* Dataset content
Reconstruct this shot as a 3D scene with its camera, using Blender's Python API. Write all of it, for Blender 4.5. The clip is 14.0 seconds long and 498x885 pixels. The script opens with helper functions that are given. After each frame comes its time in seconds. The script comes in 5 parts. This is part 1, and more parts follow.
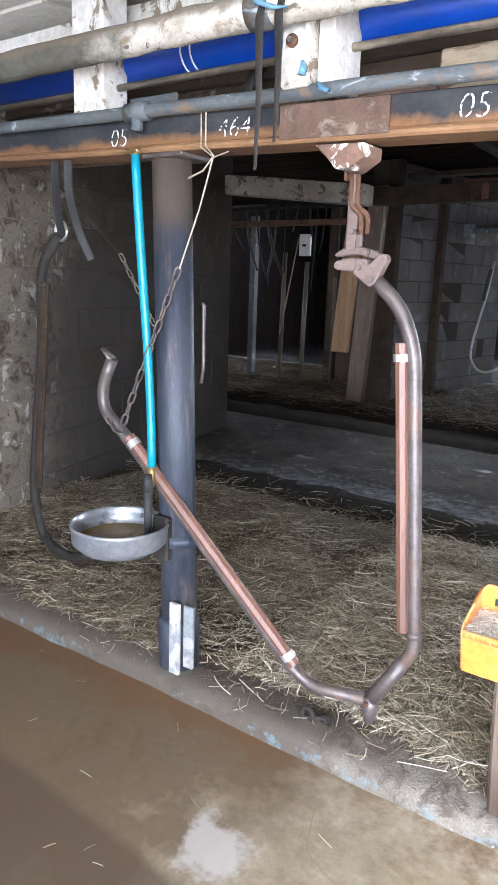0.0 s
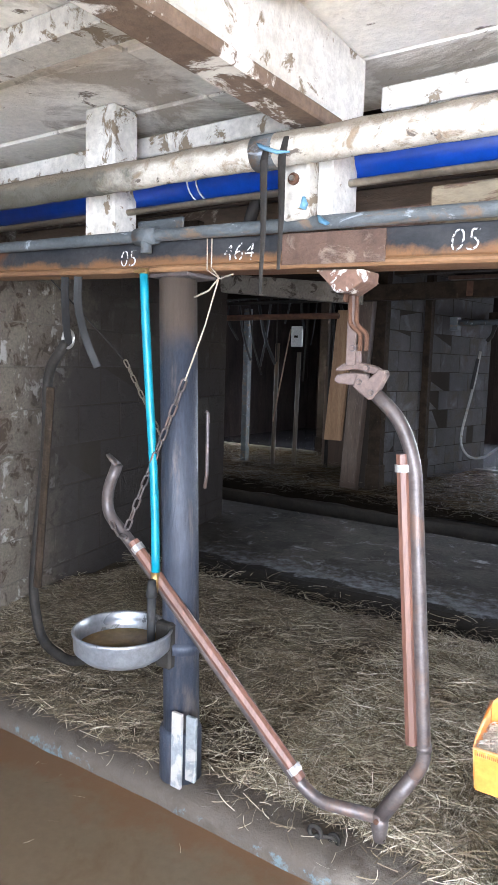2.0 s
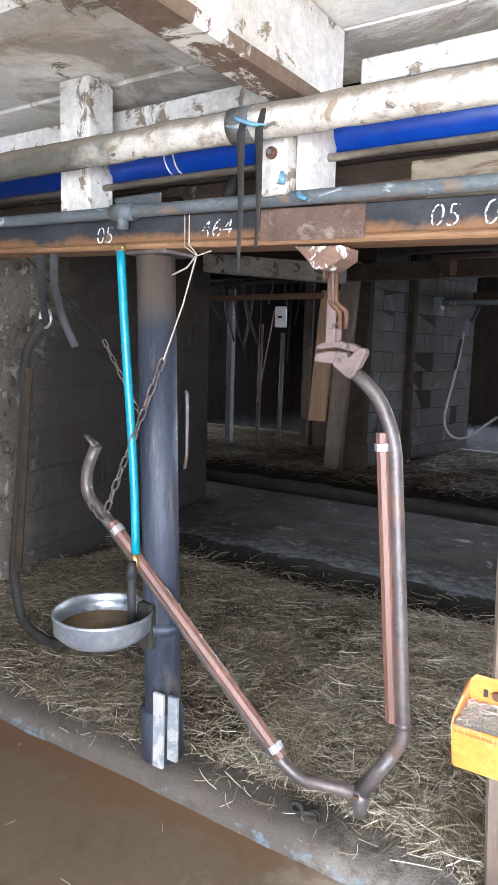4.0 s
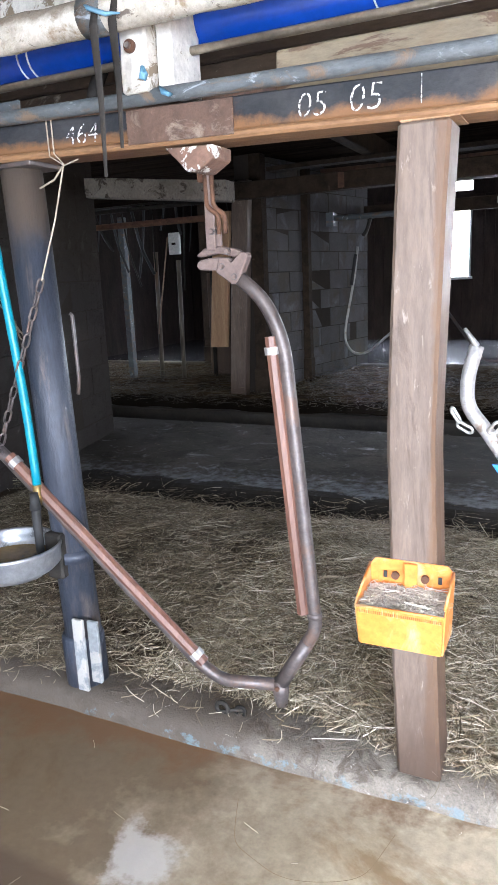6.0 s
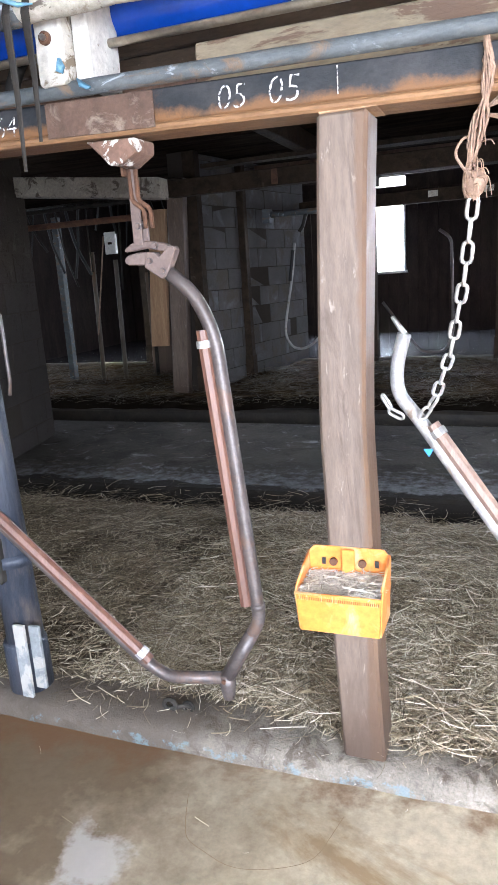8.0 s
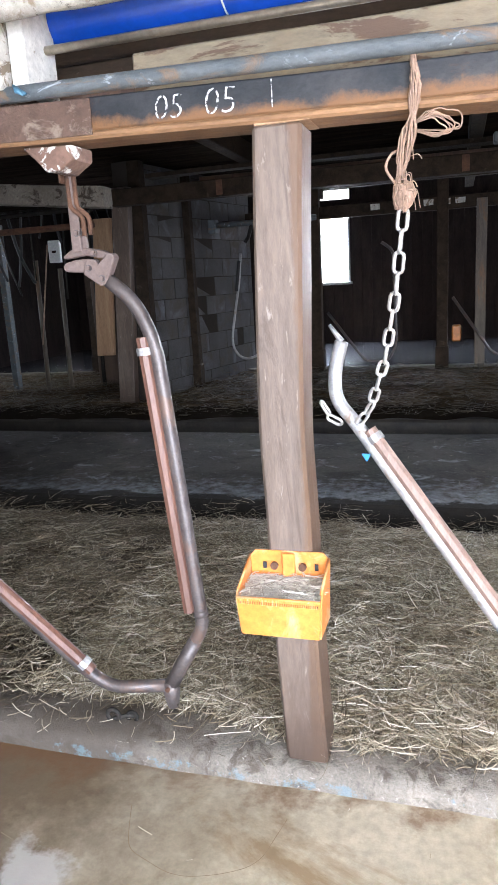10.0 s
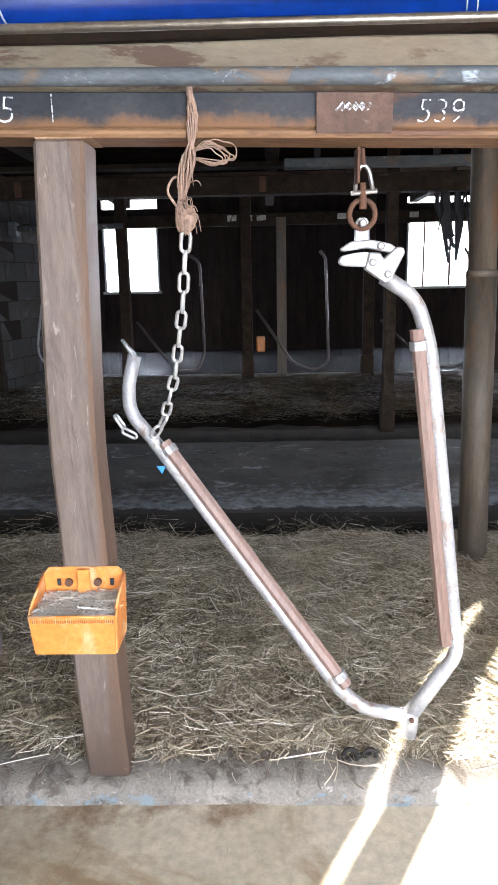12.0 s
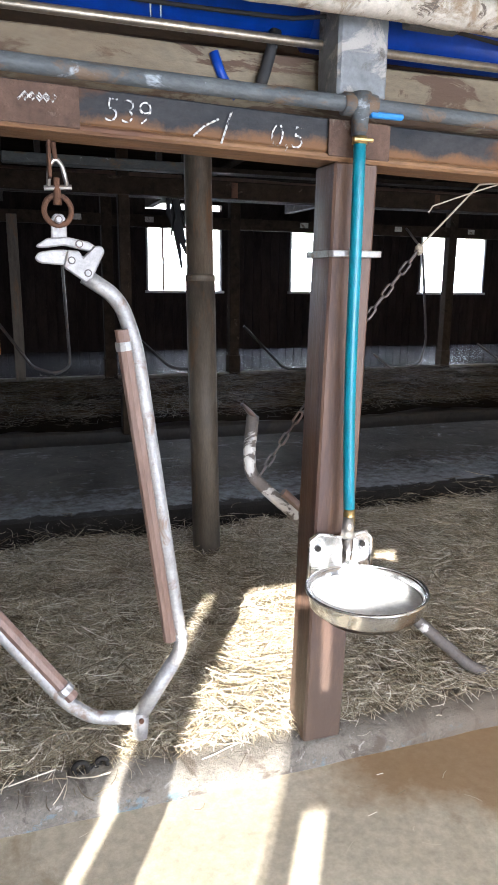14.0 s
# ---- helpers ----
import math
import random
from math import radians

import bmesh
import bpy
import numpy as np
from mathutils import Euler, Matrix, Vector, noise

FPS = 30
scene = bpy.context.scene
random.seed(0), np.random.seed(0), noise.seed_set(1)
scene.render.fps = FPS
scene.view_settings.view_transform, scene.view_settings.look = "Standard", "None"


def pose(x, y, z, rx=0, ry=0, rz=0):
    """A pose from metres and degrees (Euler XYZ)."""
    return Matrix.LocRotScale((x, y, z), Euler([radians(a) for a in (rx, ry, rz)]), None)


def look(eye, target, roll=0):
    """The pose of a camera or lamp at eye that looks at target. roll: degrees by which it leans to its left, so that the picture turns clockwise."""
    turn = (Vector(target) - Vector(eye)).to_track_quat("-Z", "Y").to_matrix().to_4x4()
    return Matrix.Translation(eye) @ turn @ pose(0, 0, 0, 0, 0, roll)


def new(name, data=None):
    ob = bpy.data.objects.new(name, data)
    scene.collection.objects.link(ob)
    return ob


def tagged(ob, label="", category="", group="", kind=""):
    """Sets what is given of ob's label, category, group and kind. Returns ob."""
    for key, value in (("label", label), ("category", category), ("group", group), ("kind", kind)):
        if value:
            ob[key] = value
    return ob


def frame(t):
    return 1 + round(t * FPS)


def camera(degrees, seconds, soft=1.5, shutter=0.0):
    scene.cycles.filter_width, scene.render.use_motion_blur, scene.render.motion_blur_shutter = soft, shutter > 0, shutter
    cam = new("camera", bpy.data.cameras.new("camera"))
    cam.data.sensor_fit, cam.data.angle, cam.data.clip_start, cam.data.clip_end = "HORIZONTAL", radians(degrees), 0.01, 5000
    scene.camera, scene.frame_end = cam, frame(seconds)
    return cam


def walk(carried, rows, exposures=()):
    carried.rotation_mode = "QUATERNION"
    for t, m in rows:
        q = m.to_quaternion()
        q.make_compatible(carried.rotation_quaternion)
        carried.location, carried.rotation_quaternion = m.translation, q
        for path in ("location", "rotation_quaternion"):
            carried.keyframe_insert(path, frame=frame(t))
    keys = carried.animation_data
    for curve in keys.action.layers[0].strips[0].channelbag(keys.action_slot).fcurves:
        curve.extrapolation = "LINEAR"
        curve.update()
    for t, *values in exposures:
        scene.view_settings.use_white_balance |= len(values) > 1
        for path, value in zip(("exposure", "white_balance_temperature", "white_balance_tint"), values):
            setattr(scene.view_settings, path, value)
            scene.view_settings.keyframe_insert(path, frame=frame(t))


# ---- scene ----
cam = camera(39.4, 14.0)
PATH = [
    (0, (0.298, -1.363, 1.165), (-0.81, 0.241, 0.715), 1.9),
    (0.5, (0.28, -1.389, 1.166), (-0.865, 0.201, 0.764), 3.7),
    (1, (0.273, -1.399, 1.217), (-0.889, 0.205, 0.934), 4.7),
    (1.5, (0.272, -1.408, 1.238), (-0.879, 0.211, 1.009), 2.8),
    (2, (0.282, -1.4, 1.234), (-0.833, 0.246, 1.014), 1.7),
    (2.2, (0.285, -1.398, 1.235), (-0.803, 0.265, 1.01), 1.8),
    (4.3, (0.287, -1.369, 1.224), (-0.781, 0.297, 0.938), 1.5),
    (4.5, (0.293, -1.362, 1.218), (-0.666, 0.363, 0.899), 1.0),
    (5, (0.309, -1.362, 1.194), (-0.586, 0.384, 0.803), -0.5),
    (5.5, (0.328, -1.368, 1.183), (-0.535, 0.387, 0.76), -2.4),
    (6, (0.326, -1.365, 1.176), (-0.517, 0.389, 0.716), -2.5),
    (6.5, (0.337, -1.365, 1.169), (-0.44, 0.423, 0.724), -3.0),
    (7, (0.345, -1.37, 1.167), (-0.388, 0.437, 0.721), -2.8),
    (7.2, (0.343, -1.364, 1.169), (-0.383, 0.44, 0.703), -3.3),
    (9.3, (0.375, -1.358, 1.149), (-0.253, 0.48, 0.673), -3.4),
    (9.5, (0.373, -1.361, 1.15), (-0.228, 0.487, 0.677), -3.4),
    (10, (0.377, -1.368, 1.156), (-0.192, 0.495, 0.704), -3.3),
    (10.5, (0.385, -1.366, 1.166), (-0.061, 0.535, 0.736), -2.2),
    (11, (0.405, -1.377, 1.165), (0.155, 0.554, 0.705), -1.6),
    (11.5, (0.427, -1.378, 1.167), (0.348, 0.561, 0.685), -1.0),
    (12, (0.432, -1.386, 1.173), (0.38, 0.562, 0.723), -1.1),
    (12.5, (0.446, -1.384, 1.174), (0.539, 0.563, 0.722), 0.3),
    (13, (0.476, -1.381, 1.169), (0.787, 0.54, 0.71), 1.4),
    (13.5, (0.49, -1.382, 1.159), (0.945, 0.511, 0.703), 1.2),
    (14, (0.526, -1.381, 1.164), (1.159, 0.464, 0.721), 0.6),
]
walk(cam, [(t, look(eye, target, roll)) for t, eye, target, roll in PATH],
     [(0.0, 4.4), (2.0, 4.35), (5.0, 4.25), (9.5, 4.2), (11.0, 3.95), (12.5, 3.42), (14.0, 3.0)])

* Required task
Reproduce each line exactly, please, except for any pictures.

* Answer to this problem
Reconstruct this shot as a 3D scene with its camera, using Blender's Python API. Write all of it, for Blender 4.5. The clip is 14.0 seconds long and 498x885 pixels. The script opens with helper functions that are given. After each frame comes its time in seconds. The script comes in 5 parts. This is part 1, and more parts follow.
0.0 s
2.0 s
4.0 s
6.0 s
8.0 s
10.0 s
12.0 s
14.0 s
# ---- helpers ----
import math
import random
from math import radians

import bmesh
import bpy
import numpy as np
from mathutils import Euler, Matrix, Vector, noise

FPS = 30
scene = bpy.context.scene
random.seed(0), np.random.seed(0), noise.seed_set(1)
scene.render.fps = FPS
scene.view_settings.view_transform, scene.view_settings.look = "Standard", "None"


def pose(x, y, z, rx=0, ry=0, rz=0):
    """A pose from metres and degrees (Euler XYZ)."""
    return Matrix.LocRotScale((x, y, z), Euler([radians(a) for a in (rx, ry, rz)]), None)


def look(eye, target, roll=0):
    """The pose of a camera or lamp at eye that looks at target. roll: degrees by which it leans to its left, so that the picture turns clockwise."""
    turn = (Vector(target) - Vector(eye)).to_track_quat("-Z", "Y").to_matrix().to_4x4()
    return Matrix.Translation(eye) @ turn @ pose(0, 0, 0, 0, 0, roll)


def new(name, data=None):
    ob = bpy.data.objects.new(name, data)
    scene.collection.objects.link(ob)
    return ob


def tagged(ob, label="", category="", group="", kind=""):
    """Sets what is given of ob's label, category, group and kind. Returns ob."""
    for key, value in (("label", label), ("category", category), ("group", group), ("kind", kind)):
        if value:
            ob[key] = value
    return ob


def frame(t):
    return 1 + round(t * FPS)


def camera(degrees, seconds, soft=1.5, shutter=0.0):
    scene.cycles.filter_width, scene.render.use_motion_blur, scene.render.motion_blur_shutter = soft, shutter > 0, shutter
    cam = new("camera", bpy.data.cameras.new("camera"))
    cam.data.sensor_fit, cam.data.angle, cam.data.clip_start, cam.data.clip_end = "HORIZONTAL", radians(degrees), 0.01, 5000
    scene.camera, scene.frame_end = cam, frame(seconds)
    return cam


def walk(carried, rows, exposures=()):
    carried.rotation_mode = "QUATERNION"
    for t, m in rows:
        q = m.to_quaternion()
        q.make_compatible(carried.rotation_quaternion)
        carried.location, carried.rotation_quaternion = m.translation, q
        for path in ("location", "rotation_quaternion"):
            carried.keyframe_insert(path, frame=frame(t))
    keys = carried.animation_data
    for curve in keys.action.layers[0].strips[0].channelbag(keys.action_slot).fcurves:
        curve.extrapolation = "LINEAR"
        curve.update()
    for t, *values in exposures:
        scene.view_settings.use_white_balance |= len(values) > 1
        for path, value in zip(("exposure", "white_balance_temperature", "white_balance_tint"), values):
            setattr(scene.view_settings, path, value)
            scene.view_settings.keyframe_insert(path, frame=frame(t))


# ---- scene ----
cam = camera(39.4, 14.0)
PATH = [
    (0, (0.298, -1.363, 1.165), (-0.81, 0.241, 0.715), 1.9),
    (0.5, (0.28, -1.389, 1.166), (-0.865, 0.201, 0.764), 3.7),
    (1, (0.273, -1.399, 1.217), (-0.889, 0.205, 0.934), 4.7),
    (1.5, (0.272, -1.408, 1.238), (-0.879, 0.211, 1.009), 2.8),
    (2, (0.282, -1.4, 1.234), (-0.833, 0.246, 1.014), 1.7),
    (2.2, (0.285, -1.398, 1.235), (-0.803, 0.265, 1.01), 1.8),
    (4.3, (0.287, -1.369, 1.224), (-0.781, 0.297, 0.938), 1.5),
    (4.5, (0.293, -1.362, 1.218), (-0.666, 0.363, 0.899), 1.0),
    (5, (0.309, -1.362, 1.194), (-0.586, 0.384, 0.803), -0.5),
    (5.5, (0.328, -1.368, 1.183), (-0.535, 0.387, 0.76), -2.4),
    (6, (0.326, -1.365, 1.176), (-0.517, 0.389, 0.716), -2.5),
    (6.5, (0.337, -1.365, 1.169), (-0.44, 0.423, 0.724), -3.0),
    (7, (0.345, -1.37, 1.167), (-0.388, 0.437, 0.721), -2.8),
    (7.2, (0.343, -1.364, 1.169), (-0.383, 0.44, 0.703), -3.3),
    (9.3, (0.375, -1.358, 1.149), (-0.253, 0.48, 0.673), -3.4),
    (9.5, (0.373, -1.361, 1.15), (-0.228, 0.487, 0.677), -3.4),
    (10, (0.377, -1.368, 1.156), (-0.192, 0.495, 0.704), -3.3),
    (10.5, (0.385, -1.366, 1.166), (-0.061, 0.535, 0.736), -2.2),
    (11, (0.405, -1.377, 1.165), (0.155, 0.554, 0.705), -1.6),
    (11.5, (0.427, -1.378, 1.167), (0.348, 0.561, 0.685), -1.0),
    (12, (0.432, -1.386, 1.173), (0.38, 0.562, 0.723), -1.1),
    (12.5, (0.446, -1.384, 1.174), (0.539, 0.563, 0.722), 0.3),
    (13, (0.476, -1.381, 1.169), (0.787, 0.54, 0.71), 1.4),
    (13.5, (0.49, -1.382, 1.159), (0.945, 0.511, 0.703), 1.2),
    (14, (0.526, -1.381, 1.164), (1.159, 0.464, 0.721), 0.6),
]
walk(cam, [(t, look(eye, target, roll)) for t, eye, target, roll in PATH],
     [(0.0, 4.4), (2.0, 4.35), (5.0, 4.25), (9.5, 4.2), (11.0, 3.95), (12.5, 3.42), (14.0, 3.0)])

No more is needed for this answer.